Please write the listing below out again exactly, leaving every picture behind.
─── INFORMATION PROVIDED ───
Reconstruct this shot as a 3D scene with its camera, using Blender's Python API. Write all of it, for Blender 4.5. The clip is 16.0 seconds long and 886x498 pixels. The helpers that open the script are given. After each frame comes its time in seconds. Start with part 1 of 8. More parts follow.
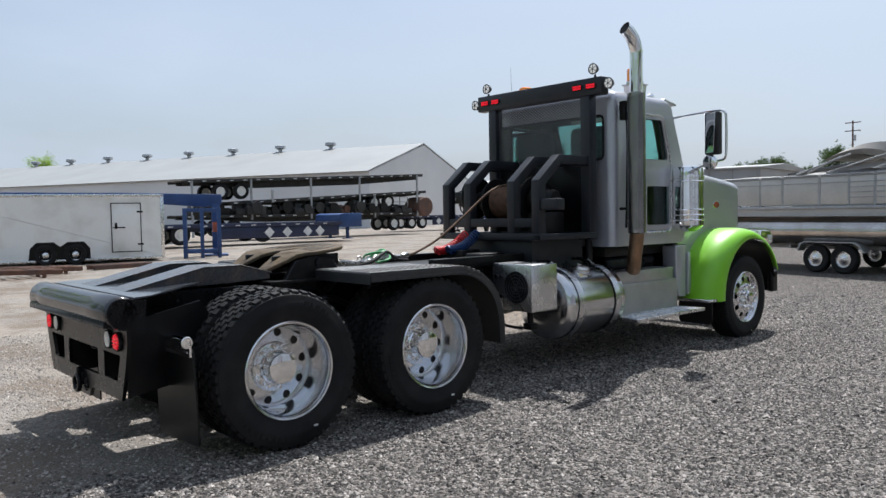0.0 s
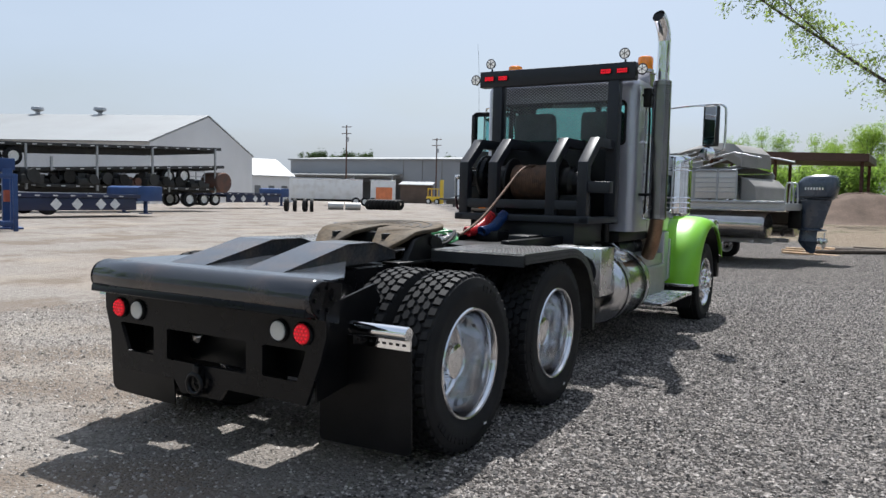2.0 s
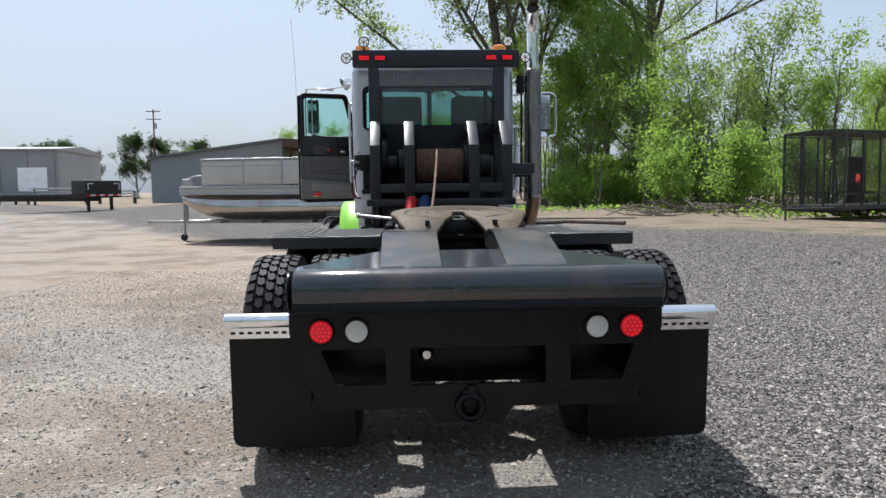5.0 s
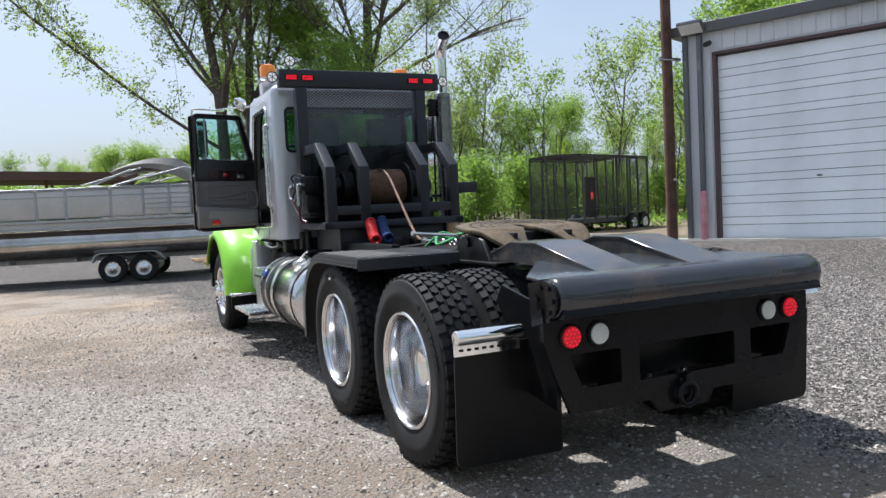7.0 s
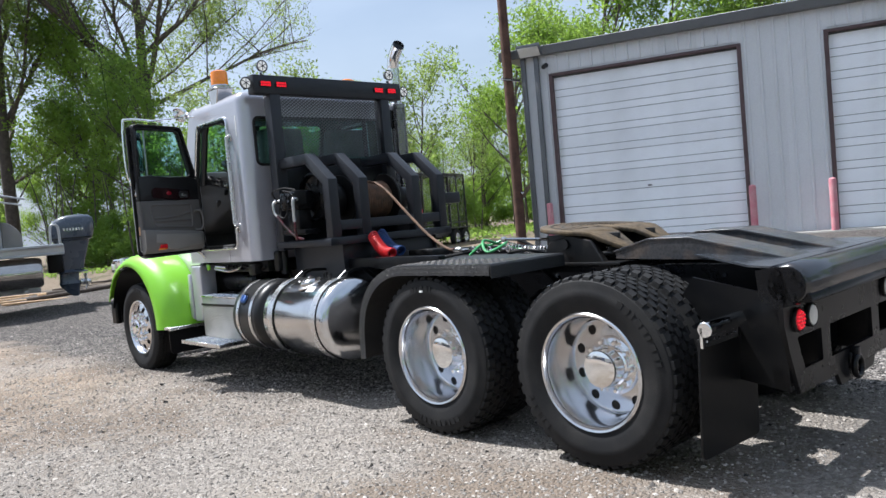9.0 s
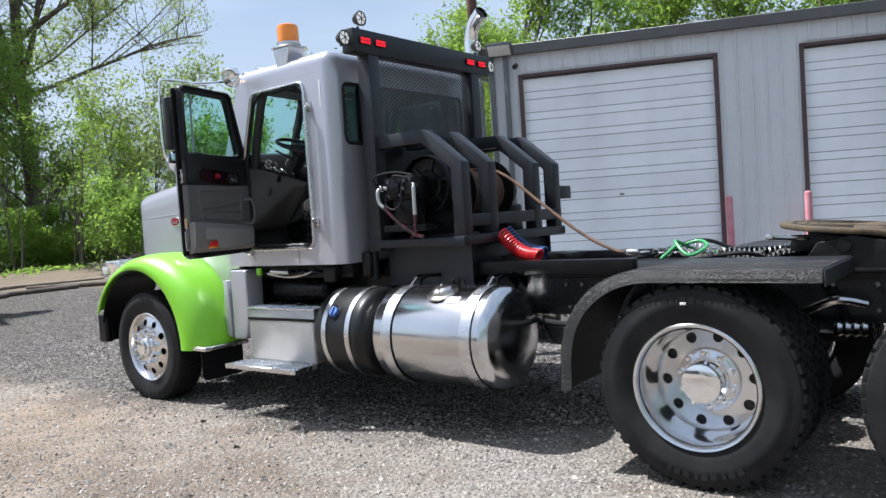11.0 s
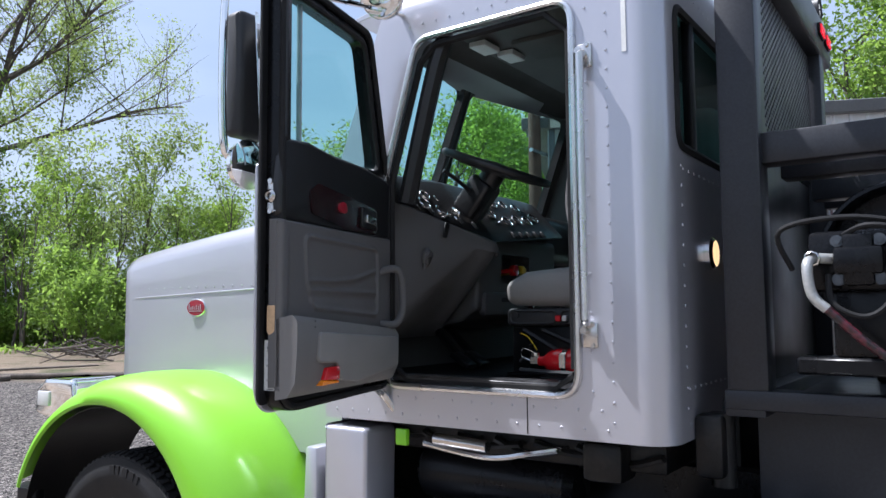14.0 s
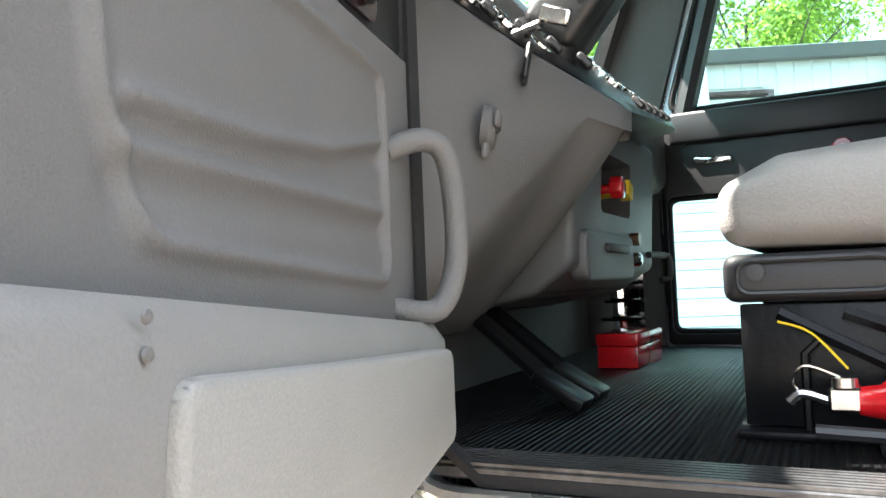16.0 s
───
-- ANSWER --
Reconstruct this shot as a 3D scene with its camera, using Blender's Python API. Write all of it, for Blender 4.5. The clip is 16.0 seconds long and 886x498 pixels. The helpers that open the script are given. After each frame comes its time in seconds. Start with part 1 of 8. More parts follow.
0.0 s
2.0 s
5.0 s
7.0 s
9.0 s
11.0 s
14.0 s
16.0 s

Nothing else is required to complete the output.